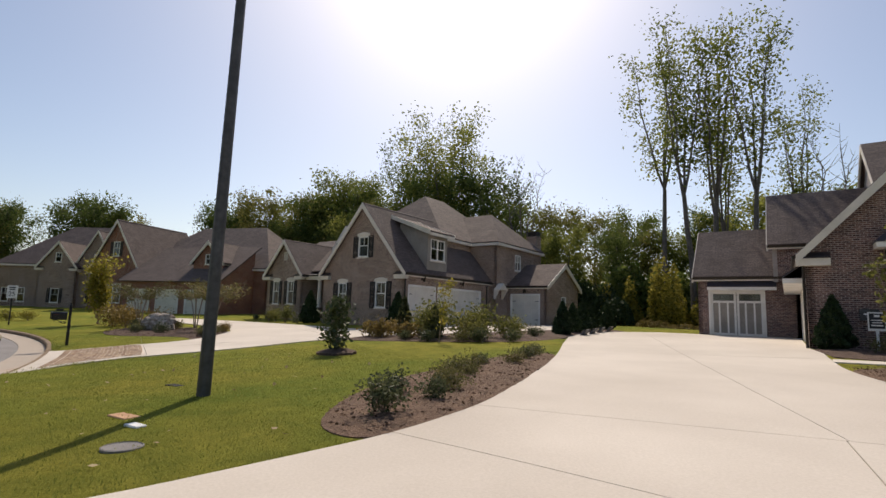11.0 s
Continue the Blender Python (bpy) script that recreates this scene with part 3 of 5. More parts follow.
def hip_roof(house, x0, x1, y0, y1, z0, z1, over=0.35, run=None, mat=None, trim=TRIM):
    """A hipped roof over a rectangle."""
    x0, x1, y0, y1 = x0 - over, x1 + over, y0 - over, y1 + over
    w, d = x1 - x0, y1 - y0
    h = min(w, d) / 2 if run is None else run
    if w >= d:
        r0, r1 = Vector((x0 + h, (y0 + y1) / 2, z1)), Vector((x1 - h, (y0 + y1) / 2, z1))
    else:
        r0, r1 = Vector(((x0 + x1) / 2, y0 + h, z1)), Vector(((x0 + x1) / 2, y1 - h, z1))
    c = [Vector((x0, y0, z0)), Vector((x1, y0, z0)), Vector((x1, y1, z0)), Vector((x0, y1, z0))]
    faces = [[c[0], c[1], r1, r0], [c[1], c[2], r1], [c[2], c[3], r0, r1], [c[3], c[0], r0]] if w >= d else [[c[0], c[1], r0], [c[1], c[2], r1, r0], [c[2], c[3], r1], [c[3], c[0], r0, r1]]
    for f in faces:
        roof_slab(house, f, mat)
    bm = bmesh.new()
    t = 0.05
    for q in ((x0 - 0.02, x1 + 0.02, y0 - 0.02, y0 + t), (x0 - 0.02, x1 + 0.02, y1 - t, y1 + 0.02), (x0 - 0.02, x0 + t, y0 + t, y1 - t), (x1 - t, x1 + 0.02, y0 + t, y1 - t)):
        box(bm, *q, z0 - 0.32, z0 - 0.1)
    part("fascia", bm, trim, house)
    bm = bmesh.new()
    box(bm, x0 + t, x1 - t, y0 + t, y1 - t, z0 - 0.3, z0 - 0.27)
    part("soffit", bm, trim, house)


def body(house, x0, x1, y0, y1, z0, z1, mat, skip=""):
    """Plain outer walls of a block; skip names the sides built elsewhere."""
    sides = {"S": (Side(x0, y0, 0), x1 - x0), "E": (Side(x1, y0, 90), y1 - y0), "N": (Side(x1, y1, 180), x1 - x0), "W": (Side(x0, y1, -90), y1 - y0)}
    for k, (sd, ln) in sides.items():
        if k not in skip:
            wall(house, sd, rect_pts(0.0, ln, z0, z1), (), mat)


def chimney(house, x, y, z0, z1, w=0.9, d=0.7, mat=BRICK):
    bm = bmesh.new()
    box(bm, x - w / 2, x + w / 2, y - d / 2, y + d / 2, z0, z1 - 0.45)
    box(bm, x - w / 2 - 0.05, x + w / 2 + 0.05, y - d / 2 - 0.05, y + d / 2 + 0.05, z1 - 0.62, z1 - 0.5)
    ch = part("chimney", bm, mat, house, "brick chimney with dark metal cap")
    bm = bmesh.new()
    box(bm, x - w / 2 + 0.06, x + w / 2 - 0.06, y - d / 2 + 0.06, y + d / 2 - 0.06, z1 - 0.45, z1 - 0.1)
    box(bm, x - w / 2 - 0.06, x + w / 2 + 0.06, y - d / 2 - 0.06, y + d / 2 + 0.06, z1 - 0.1, z1)
    part("chimney_cap", bm, BRONZE, ch)


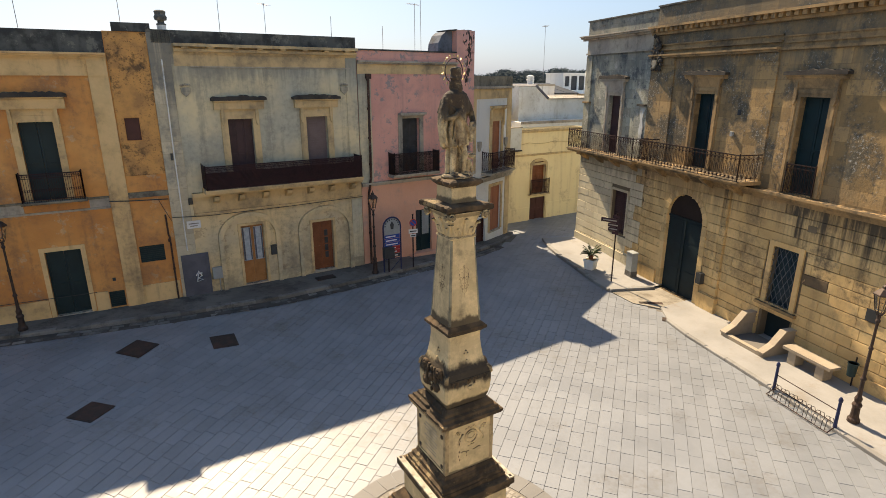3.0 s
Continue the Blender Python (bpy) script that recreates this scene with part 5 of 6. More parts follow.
for k in range(-9, 12):
    for s in (1, -1):
        pts = []
        for j in range(2):
            z = 1.34 + j * 1.9
            u = 11.88 + 0.2 * k + (0.95 * j if s > 0 else 0.95 * (1 - j))
            pts.append((u, z))
        (ua, za), (ub, zb) = pts
        lo, hi = 11.89, 12.79
        t0, t1 = sorted(((lo - ua) / (ub - ua), (hi - ua) / (ub - ua)))
        t0, t1 = max(0, t0), min(1, t1)
        if t1 - t0 > 0.02:
            tube(bm, [(ua + (ub - ua) * t0, -0.02, za + (zb - za) * t0), (ua + (ub - ua) * t1, -0.02, za + (zb - za) * t1)], 0.008, 4)
part("grille", bm, M_GRILLE, gw, "diamond iron grille")
bm = bmesh.new()
box(bm, 11.8, 12.88, 0.3, 0.36, -0.5, 1.1)
part("cellar_hatch", bm, M_GATE, pz)
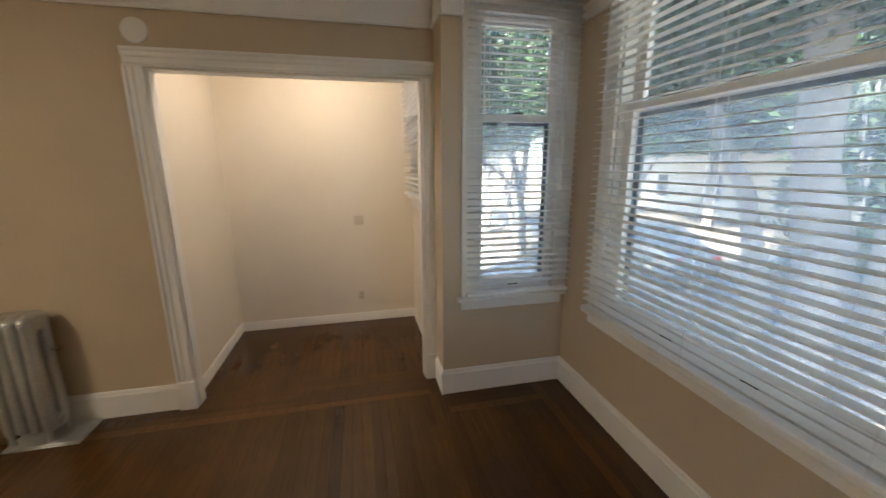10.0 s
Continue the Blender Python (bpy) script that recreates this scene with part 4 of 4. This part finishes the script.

----------------------------------------

▶ WHAT THE EXERCISE ASKS
Gather all lines from the listing above in which "Blender" occurs.

▶ FINAL RESULT
Continue the Blender Python (bpy) script that recreates this scene with part 3 of 5. More parts follow.
Continue the Blender Python (bpy) script that recreates this scene with part 5 of 6. More parts follow.
Continue the Blender Python (bpy) script that recreates this scene with part 4 of 4. This part finishes the script.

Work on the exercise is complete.